Program 3: Searching for Heroes
Art of the Real 2016
April 8 - 21, 2016
The two films presented here—Quixote and To Parsifal—explore the imagistic heroic with which Baillie identified during his quest period with many idols.
“I start out on a quest. Thus, again I am speaking of a man in the past, a hero-maker, a storyteller, an image-maker, with whom I was vitally concerned—gradually; I didn’t know any initial point I was concerned with in general, but I was concerned with heroes. Just like a warrior, this poet would start when it was time to start, not knowing really particularly where. And then where he found himself—places that began to tell him where he was bound—he then, of course, began to know about where he was after all.” – B.B.

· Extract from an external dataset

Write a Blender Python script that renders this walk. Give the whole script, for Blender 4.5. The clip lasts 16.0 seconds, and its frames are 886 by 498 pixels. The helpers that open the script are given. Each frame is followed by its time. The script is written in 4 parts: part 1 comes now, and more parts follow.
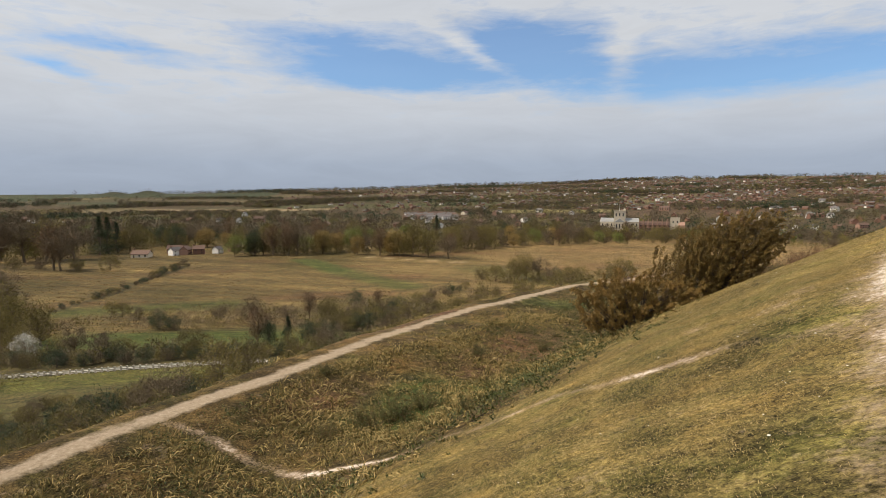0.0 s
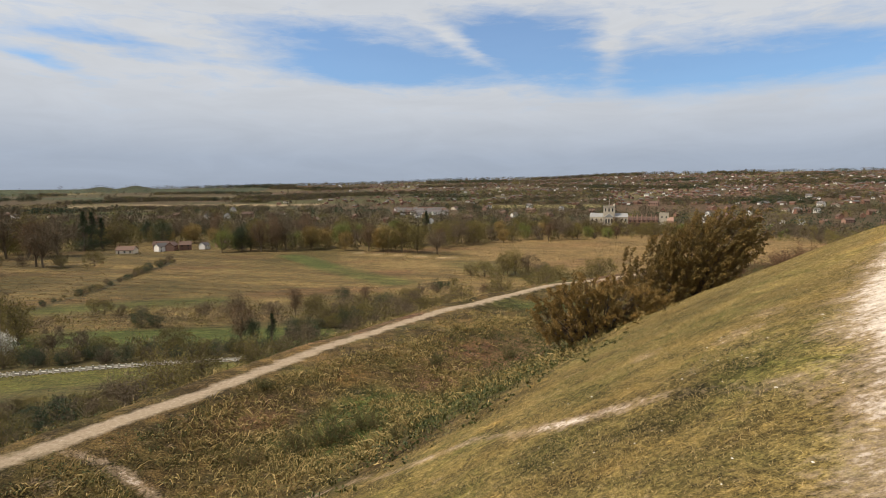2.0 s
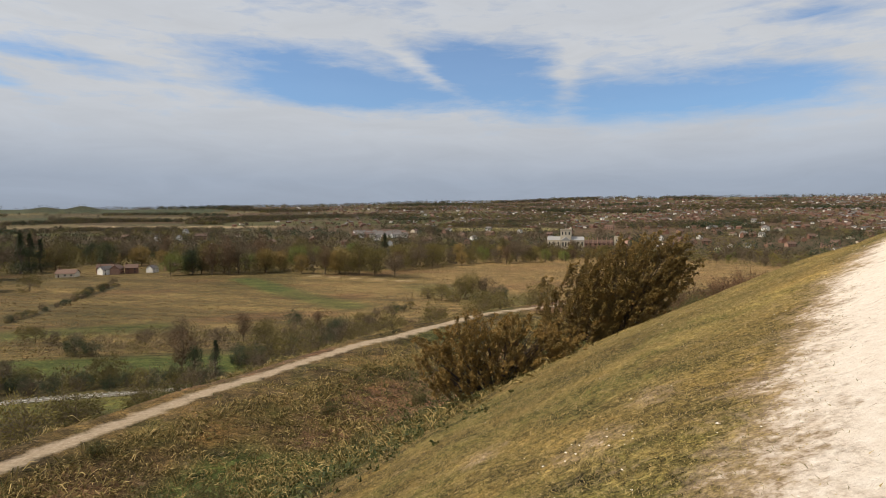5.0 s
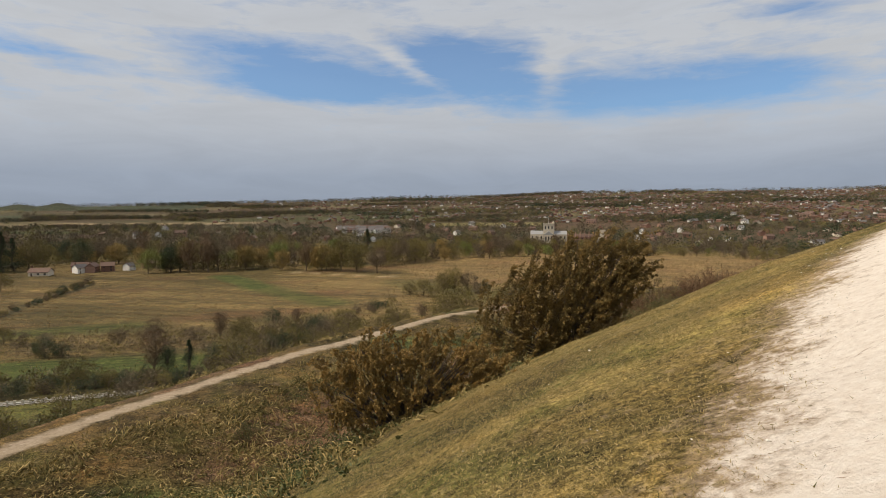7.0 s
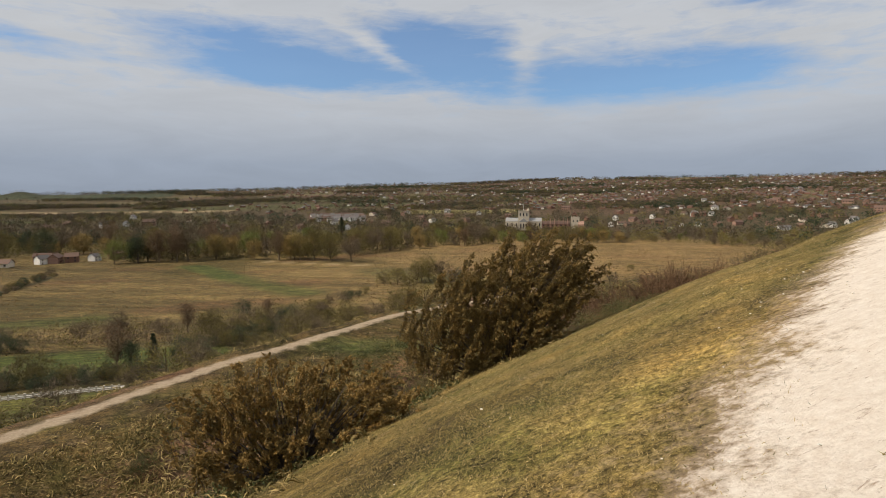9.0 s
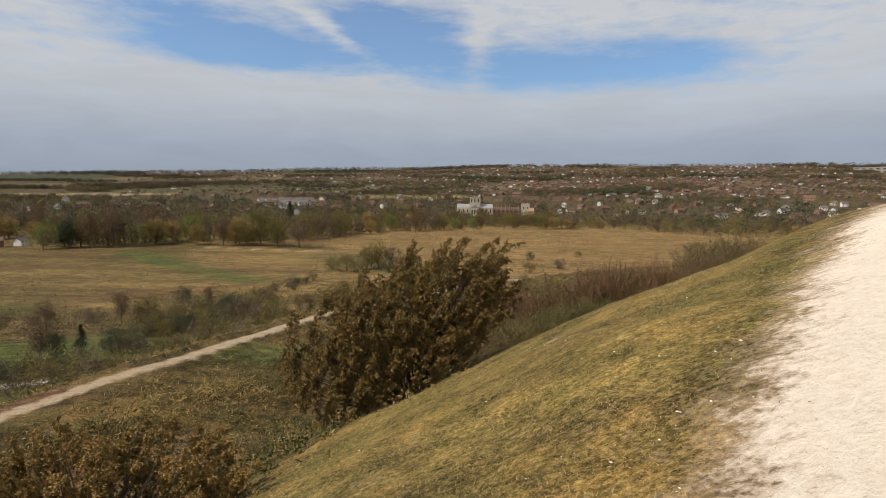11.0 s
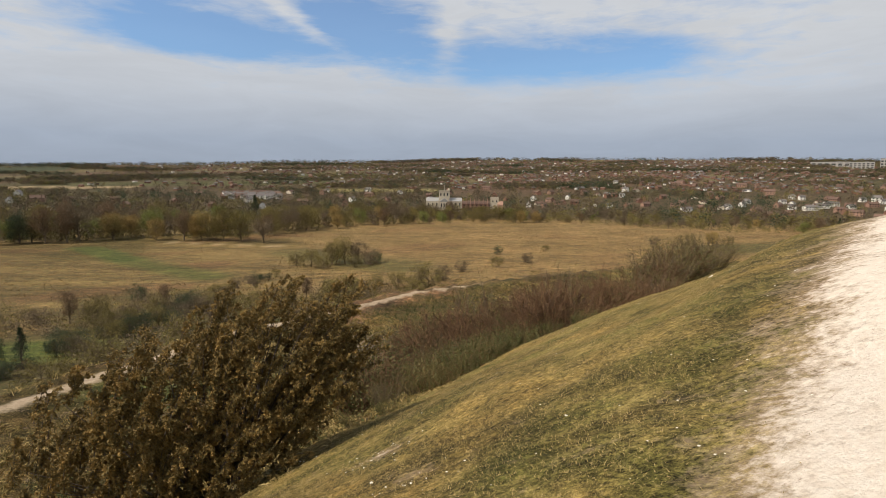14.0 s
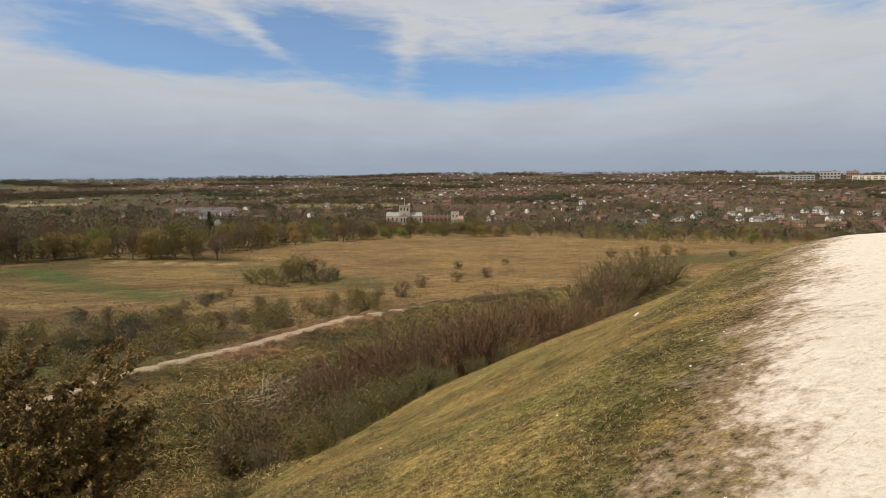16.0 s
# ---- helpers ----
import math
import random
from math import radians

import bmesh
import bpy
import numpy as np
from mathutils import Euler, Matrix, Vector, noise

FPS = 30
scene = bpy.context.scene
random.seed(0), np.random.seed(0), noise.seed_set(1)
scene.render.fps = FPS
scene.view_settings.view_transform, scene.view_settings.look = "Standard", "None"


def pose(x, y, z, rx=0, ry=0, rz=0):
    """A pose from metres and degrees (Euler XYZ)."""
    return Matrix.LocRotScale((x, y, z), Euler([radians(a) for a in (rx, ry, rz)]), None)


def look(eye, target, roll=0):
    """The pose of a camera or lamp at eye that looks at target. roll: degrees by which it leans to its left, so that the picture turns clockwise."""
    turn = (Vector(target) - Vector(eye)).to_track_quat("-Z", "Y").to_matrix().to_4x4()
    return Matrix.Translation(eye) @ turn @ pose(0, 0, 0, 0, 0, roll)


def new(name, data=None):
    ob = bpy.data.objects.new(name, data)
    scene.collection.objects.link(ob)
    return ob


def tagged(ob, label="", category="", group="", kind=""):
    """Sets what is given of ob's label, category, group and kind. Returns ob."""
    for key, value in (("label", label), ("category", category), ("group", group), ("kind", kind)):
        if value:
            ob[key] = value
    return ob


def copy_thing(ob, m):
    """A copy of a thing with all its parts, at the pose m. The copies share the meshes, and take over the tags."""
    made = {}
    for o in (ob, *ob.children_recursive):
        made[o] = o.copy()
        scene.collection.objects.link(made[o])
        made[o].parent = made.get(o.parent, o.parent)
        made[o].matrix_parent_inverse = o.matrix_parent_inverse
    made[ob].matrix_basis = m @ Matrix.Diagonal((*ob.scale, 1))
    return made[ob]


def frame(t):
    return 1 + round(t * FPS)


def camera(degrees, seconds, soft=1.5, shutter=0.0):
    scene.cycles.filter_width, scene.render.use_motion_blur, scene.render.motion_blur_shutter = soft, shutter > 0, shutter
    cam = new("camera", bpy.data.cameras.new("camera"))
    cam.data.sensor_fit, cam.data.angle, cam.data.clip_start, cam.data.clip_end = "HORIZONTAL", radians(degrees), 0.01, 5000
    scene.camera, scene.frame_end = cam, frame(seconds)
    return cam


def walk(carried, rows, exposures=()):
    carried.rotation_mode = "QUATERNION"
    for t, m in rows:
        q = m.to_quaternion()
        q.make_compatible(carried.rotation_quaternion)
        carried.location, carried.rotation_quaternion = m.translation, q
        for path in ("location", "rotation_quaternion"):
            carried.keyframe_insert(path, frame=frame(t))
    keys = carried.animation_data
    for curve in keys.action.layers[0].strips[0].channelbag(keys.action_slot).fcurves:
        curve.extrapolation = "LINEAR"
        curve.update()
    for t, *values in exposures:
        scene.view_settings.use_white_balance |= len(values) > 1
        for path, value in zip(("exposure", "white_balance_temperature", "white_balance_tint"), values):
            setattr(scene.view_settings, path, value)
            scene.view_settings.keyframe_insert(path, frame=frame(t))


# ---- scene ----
cam = camera(76.7, 16.0, soft=0.8)
PATH = [
    (0, (-0.348, -0.542, 1.695), (-0.347, 1.45, 1.52), -0.1),
    (0.5, (-0.032, -0.115, 1.701), (-0.052, 1.877, 1.524), 0.0),
    (1, (0.276, 0.329, 1.73), (0.247, 2.322, 1.557), -0.1),
    (1.5, (0.631, 0.782, 1.764), (0.619, 2.774, 1.591), -0.2),
    (2, (1.057, 1.255, 1.769), (1.091, 3.245, 1.577), -0.1),
    (2.5, (1.5, 1.725, 1.792), (1.551, 3.713, 1.575), -0.1),
    (3, (1.917, 2.139, 1.788), (1.996, 4.127, 1.586), 0.0),
    (3.5, (2.267, 2.593, 1.792), (2.358, 4.582, 1.603), 0.1),
    (4, (2.636, 3.055, 1.777), (2.756, 5.045, 1.616), -0.0),
    (4.2, (2.759, 3.248, 1.758), (2.889, 5.238, 1.611), 0.1),
    (6.3, (4.575, 5.387, 1.724), (4.796, 7.372, 1.625), -0.0),
    (6.5, (4.754, 5.61, 1.754), (4.973, 7.594, 1.639), -0.0),
    (7, (5.214, 6.09, 1.778), (5.444, 8.073, 1.649), -0.1),
    (7.5, (5.644, 6.585, 1.79), (5.912, 8.561, 1.644), -0.1),
    (8, (6.098, 7.075, 1.871), (6.358, 9.051, 1.713), -0.0),
    (8.2, (6.249, 7.27, 1.916), (6.521, 9.245, 1.762), -0.2),
    (10.3, (7.877, 8.983, 2.339), (8.28, 10.93, 2.124), 0.4),
    (10.5, (8.03, 9.221, 2.38), (8.462, 11.162, 2.167), 0.3),
    (11, (8.486, 9.78, 2.47), (8.965, 11.708, 2.244), 0.4),
    (11.5, (8.972, 10.273, 2.56), (9.49, 12.192, 2.34), 0.5),
    (12, (9.489, 10.757, 2.682), (10.012, 12.675, 2.458), 0.4),
    (12.5, (9.998, 11.215, 2.759), (10.509, 13.134, 2.517), 0.5),
    (13, (10.475, 11.698, 2.833), (10.98, 13.616, 2.575), 0.5),
    (13.5, (10.965, 12.138, 2.868), (11.511, 14.044, 2.607), 0.5),
    (14, (11.493, 12.616, 2.87), (12.072, 14.514, 2.621), 0.5),
    (14.5, (12.025, 13.07, 2.875), (12.641, 14.96, 2.653), 0.4),
    (15, (12.608, 13.546, 2.88), (13.262, 15.423, 2.665), 0.2),
    (15.5, (13.288, 14.013, 2.881), (13.981, 15.878, 2.682), 0.3),
    (16, (13.897, 14.486, 2.95), (14.606, 16.346, 2.753), 0.1),
]
walk(cam, [(t, look(e, g, r)) for t, e, g, r in PATH], [(0.0, 0.05), (3.5, 0.06), (6.5, -0.2), (8.0, -0.2), (11.0, -0.12), (12.8, -0.1), (14.2, -0.01), (15.0, 0.0), (16.0, -0.12)])

# ---- world, sun and exposure ----
SUN_AZ, SUN_EL = radians(-97), radians(50)      # azimuth from +y towards +x
sun_dir = Vector((math.sin(SUN_AZ) * math.cos(SUN_EL), math.cos(SUN_AZ) * math.cos(SUN_EL), math.sin(SUN_EL)))
sun = new("sun", bpy.data.lights.new("sun", "SUN"))
sun.data.energy, sun.data.angle, sun.data.color = 4.6, radians(0.6), (1.0, 0.885, 0.735)
sun.matrix_world = look(sun_dir * 100, (0, 0, 0))
scene.view_settings.exposure = 0.0

world = bpy.data.worlds.new("sky")
scene.world = world
world.use_nodes = True


class Nodes:
    """Short hand for building a node tree."""

    def __init__(self, tree):
        self.tree = tree
        tree.nodes.clear()

    def node(self, kind, **inputs):
        n = self.tree.nodes.new(kind)
        for key, value in inputs.items():
            self.feed(n, key, value)
        return n

    def feed(self, n, key, value):
        sock = n.inputs[int(key[1:])] if key[0] == "i" and key[1:].isdigit() else n.inputs[key.replace("_", " ")]
        if isinstance(value, bpy.types.NodeSocket):
            self.tree.links.new(value, sock)
        else:
            sock.default_value = value

    def math(self, op, a, b=0.0, c=0.0, clamp=False):
        n = self.node("ShaderNodeMath", i0=a, i1=b, i2=c)
        n.operation, n.use_clamp = op, clamp
        return n.outputs[0]

    def mix(self, fac, a, b, blend="MIX"):
        n = self.tree.nodes.new("ShaderNodeMix")
        n.data_type, n.blend_type = "RGBA", blend
        self.feed(n, "i0", fac), self.feed(n, "i6", a), self.feed(n, "i7", b)
        return n.outputs[2]

    def noise(self, vector, scale, detail=4.0, rough=0.55, distort=0.0):
        n = self.node("ShaderNodeTexNoise", Vector=vector, Scale=scale, Detail=detail, Roughness=rough, Distortion=distort)
        return n.outputs[0]

    def ramp(self, fac, stops):
        n = self.node("ShaderNodeValToRGB", i0=fac)
        while len(n.color_ramp.elements) < len(stops):
            n.color_ramp.elements.new(0.5)
        for e, (p, c) in zip(n.color_ramp.elements, stops):
            e.position, e.color = p, (*c, 1) if len(c) == 3 else c
        return n.outputs[0]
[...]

This program presents two films—Quixote and To Parsifal—that explore the imagistic heroic with which Baillie identified during his quest period with many idols.
Quixote
Bruce Baillie, USA, 1965, 16mm, 45m
Originally intended for two simultaneous screens and encapsulating the filmmaker’s first period of work, Quixote is a kind of summary and conclusion of a number of themes, especially that of the hero… depicting Western orientation as essentially one of conquest. The film is conceived in a number of different styles and on a number of simultaneous levels. Taken during a trip across the country from September 1964 through March 1965, and edited through the subsequent summer and fall… the exposed rolls of film were mailed en route to Baillie’s parents’ home, where they remained undeveloped for some time due to lack of funds. It is the last group of films in which the filmmaker was not only learning technique, but discovering himself… often by way of these heroic forms (Mass, To Parsifal, Quixote). Quixote is founded on the original literary figure created by Cervantes… Quixote as the knight errant (self-portraiture), literally embarking on a Quixotic adventure as a 20th-century American poet.
“The Vietnam War was an essential expression of our American (Occidental, Christian) way of comprehending the world, ourselves, history; that is a reason for its thematic appearance in Quixote. The presentiment at the end of the film is of the end we have created for ourselves.” – B.B.
To Parsifal
Bruce Baillie, USA, 1963, 16mm, 16m
“Still one of my best. Tribute to the hero, Parsifal… the European legend as basic structure, as well as the hero… ‘He who becomes slowly wise.’ (Wagner, Parsifal) Promised land, I suppose… ‘Parsifal, Bleibe! (Stay!)’ (Kundry)… the last temptation… time, flesh, etc.… Off the coast, at sea, the mountains and the… slow freight trains through the passes; the Wagnerian spirit, ancient Christian legend. Compassion for nature, pursuit (of Eternal Life) through the heroic form.” – B.B.